COPS has reportedly launched a global manhunt for the ruthless UK-linked hitman dubbed the “Bits & Pieces Killer” who injects his victims with chemicals to prolong their agony.
The psychopathic hitman who got his nickname from the way he massacres his victims is feared to be behind 38 gruesome murders.
The ailing killer, who has yet to be identified in the press, reportedly injects his victims with a blood-thickening serum so they don’t bleed to death as he slowly kills them.
The UK’s National Crime Agency, Interpol and the US Drug Enforcement Agency (DEA) are said to be on the hunt for the ruthless killer.
He is said to be a hit man in Spain, the Netherlands and Dubai with links to the UK armed forces and Irish terrorists.
Experts believe he has escaped capture as he may also be a high-ranking informant for the security services, according to the Mirror.
A source told the news outlet: “He is a key member of a crime syndicate and his name has been mentioned in connection with 38 murders both in the UK and abroad.
“He managed to evade justice. He must either be providing information on high-level targets or he’s a lucky man. I suspect the former.”
The hit man was the prime suspect in an unsolved case of the murder of mechanic Laurence Winstanley in 1988.
Winstanley’s charred and mutilated body was found draped in a curtain and loaded with a pick at Baitings Reservoir, near Ripponden, West Yorks.
The 23-year-old was shot in the head.
The killer is also linked to the murder of Bolton goalkeeper Graeme Boardman, 35, in Spain in the 1990s.
It is understood that he also did business with Salford gangster Paul Doyle, 64.
Doyle said the killer was “well built” and wore “an expensive light suit”.
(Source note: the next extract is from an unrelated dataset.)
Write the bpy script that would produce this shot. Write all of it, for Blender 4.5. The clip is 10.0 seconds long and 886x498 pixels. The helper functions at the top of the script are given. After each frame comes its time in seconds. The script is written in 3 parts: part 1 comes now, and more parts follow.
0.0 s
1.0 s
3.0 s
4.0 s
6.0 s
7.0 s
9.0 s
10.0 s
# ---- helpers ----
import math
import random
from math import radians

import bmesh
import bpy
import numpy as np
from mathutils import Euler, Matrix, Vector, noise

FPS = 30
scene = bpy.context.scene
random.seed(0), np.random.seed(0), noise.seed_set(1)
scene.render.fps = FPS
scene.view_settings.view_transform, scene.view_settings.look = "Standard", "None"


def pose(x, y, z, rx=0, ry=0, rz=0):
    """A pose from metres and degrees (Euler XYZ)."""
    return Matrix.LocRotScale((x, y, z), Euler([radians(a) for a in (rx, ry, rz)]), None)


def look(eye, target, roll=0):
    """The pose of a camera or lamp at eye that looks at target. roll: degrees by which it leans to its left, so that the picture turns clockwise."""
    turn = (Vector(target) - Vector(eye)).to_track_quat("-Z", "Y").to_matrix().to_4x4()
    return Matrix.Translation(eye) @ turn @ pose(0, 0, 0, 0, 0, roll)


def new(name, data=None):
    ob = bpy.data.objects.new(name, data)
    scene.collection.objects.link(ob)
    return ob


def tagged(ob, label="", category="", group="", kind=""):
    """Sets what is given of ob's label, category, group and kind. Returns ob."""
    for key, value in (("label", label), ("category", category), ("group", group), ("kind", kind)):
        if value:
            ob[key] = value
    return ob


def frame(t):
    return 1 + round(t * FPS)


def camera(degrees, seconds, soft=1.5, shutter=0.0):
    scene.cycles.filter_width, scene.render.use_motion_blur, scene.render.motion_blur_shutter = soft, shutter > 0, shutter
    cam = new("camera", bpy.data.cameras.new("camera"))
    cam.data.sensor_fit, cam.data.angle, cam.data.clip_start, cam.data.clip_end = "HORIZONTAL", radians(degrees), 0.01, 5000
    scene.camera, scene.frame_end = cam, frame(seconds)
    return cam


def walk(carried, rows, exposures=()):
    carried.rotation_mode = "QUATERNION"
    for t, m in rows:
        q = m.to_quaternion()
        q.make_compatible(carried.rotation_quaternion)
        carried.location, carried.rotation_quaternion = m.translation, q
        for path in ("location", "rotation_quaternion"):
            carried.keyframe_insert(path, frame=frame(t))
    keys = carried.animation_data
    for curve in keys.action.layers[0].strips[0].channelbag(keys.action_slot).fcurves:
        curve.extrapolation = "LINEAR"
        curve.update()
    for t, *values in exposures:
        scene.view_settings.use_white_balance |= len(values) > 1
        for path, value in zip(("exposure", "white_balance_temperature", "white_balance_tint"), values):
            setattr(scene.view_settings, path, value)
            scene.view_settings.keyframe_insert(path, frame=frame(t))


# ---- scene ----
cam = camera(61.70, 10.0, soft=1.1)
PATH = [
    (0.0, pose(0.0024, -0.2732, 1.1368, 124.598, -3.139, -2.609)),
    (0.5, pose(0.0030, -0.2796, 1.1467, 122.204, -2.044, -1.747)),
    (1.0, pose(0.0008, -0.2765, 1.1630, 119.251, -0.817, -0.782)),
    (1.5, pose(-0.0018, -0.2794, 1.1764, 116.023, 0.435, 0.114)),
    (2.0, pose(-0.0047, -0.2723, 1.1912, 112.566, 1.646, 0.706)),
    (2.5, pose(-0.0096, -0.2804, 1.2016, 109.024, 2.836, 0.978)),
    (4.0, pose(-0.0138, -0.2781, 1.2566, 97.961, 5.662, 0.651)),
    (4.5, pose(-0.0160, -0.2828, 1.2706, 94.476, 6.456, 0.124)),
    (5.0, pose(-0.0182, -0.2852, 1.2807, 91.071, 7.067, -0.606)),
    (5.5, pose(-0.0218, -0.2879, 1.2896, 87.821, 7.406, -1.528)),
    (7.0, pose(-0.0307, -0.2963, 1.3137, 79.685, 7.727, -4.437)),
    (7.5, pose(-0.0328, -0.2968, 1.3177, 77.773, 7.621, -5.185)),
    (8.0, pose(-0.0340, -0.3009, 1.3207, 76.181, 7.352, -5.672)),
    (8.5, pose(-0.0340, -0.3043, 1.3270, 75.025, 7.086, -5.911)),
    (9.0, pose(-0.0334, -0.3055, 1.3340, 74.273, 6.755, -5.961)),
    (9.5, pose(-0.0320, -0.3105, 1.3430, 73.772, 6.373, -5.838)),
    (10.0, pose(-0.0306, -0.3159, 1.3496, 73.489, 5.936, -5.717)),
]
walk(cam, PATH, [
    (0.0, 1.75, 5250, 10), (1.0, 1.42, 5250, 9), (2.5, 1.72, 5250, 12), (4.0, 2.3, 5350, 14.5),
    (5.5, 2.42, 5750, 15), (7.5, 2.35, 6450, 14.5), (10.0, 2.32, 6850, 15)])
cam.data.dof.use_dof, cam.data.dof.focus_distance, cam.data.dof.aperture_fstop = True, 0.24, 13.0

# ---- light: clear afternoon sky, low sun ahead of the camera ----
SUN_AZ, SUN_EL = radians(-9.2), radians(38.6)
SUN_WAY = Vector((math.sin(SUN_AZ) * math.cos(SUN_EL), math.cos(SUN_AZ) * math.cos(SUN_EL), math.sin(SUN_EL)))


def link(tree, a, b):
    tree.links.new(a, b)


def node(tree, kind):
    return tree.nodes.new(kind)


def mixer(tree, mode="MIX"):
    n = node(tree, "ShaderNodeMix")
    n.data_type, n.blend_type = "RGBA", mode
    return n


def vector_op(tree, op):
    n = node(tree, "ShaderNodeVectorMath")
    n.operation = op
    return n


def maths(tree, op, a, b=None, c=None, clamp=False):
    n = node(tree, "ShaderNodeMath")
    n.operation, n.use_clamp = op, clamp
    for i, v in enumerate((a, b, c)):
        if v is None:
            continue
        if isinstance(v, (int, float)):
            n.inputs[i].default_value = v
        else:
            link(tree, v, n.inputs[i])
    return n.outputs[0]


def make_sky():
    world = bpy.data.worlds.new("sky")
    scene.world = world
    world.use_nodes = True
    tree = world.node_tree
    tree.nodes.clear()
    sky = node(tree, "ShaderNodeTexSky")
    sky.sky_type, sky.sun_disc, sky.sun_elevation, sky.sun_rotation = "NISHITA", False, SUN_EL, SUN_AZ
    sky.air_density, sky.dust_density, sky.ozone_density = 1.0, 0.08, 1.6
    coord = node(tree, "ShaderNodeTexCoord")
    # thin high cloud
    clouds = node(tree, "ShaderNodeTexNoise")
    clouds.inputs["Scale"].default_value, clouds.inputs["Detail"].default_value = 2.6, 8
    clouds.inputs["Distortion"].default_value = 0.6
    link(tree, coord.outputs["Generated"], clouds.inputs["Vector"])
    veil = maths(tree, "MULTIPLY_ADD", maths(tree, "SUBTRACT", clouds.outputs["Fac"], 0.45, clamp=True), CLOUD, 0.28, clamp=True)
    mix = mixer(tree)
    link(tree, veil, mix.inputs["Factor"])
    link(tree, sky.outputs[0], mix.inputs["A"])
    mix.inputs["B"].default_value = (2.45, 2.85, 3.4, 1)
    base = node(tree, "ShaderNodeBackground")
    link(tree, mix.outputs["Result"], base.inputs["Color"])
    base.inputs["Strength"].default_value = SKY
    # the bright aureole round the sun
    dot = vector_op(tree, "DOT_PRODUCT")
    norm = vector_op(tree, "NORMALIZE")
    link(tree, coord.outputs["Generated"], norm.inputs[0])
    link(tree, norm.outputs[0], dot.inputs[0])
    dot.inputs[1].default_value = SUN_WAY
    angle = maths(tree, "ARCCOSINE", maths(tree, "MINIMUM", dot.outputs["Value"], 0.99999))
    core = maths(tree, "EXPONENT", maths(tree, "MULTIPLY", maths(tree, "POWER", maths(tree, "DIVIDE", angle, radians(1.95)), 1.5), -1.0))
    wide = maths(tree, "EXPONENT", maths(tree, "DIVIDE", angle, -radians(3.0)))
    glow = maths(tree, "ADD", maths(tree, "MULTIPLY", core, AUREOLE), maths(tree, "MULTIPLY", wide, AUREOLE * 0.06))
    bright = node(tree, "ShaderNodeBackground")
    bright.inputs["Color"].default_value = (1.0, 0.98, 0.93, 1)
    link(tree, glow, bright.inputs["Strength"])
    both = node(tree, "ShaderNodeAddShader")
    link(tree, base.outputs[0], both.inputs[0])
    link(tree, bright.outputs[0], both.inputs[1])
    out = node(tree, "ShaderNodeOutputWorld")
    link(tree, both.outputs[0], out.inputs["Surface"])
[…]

“He exuded confidence, he was kind and witty,” she added.
The mobster, who has written a memoir, claims the man uses mutilation techniques perfected by Eastern European gangsters and often sends lurid phone pictures to his rivals.
The Nation Crime Agency said: “The agency does not routinely confirm or deny the identities of subjects of interest.”
The Sun Online has also contacted Interpol and the DEA for comment.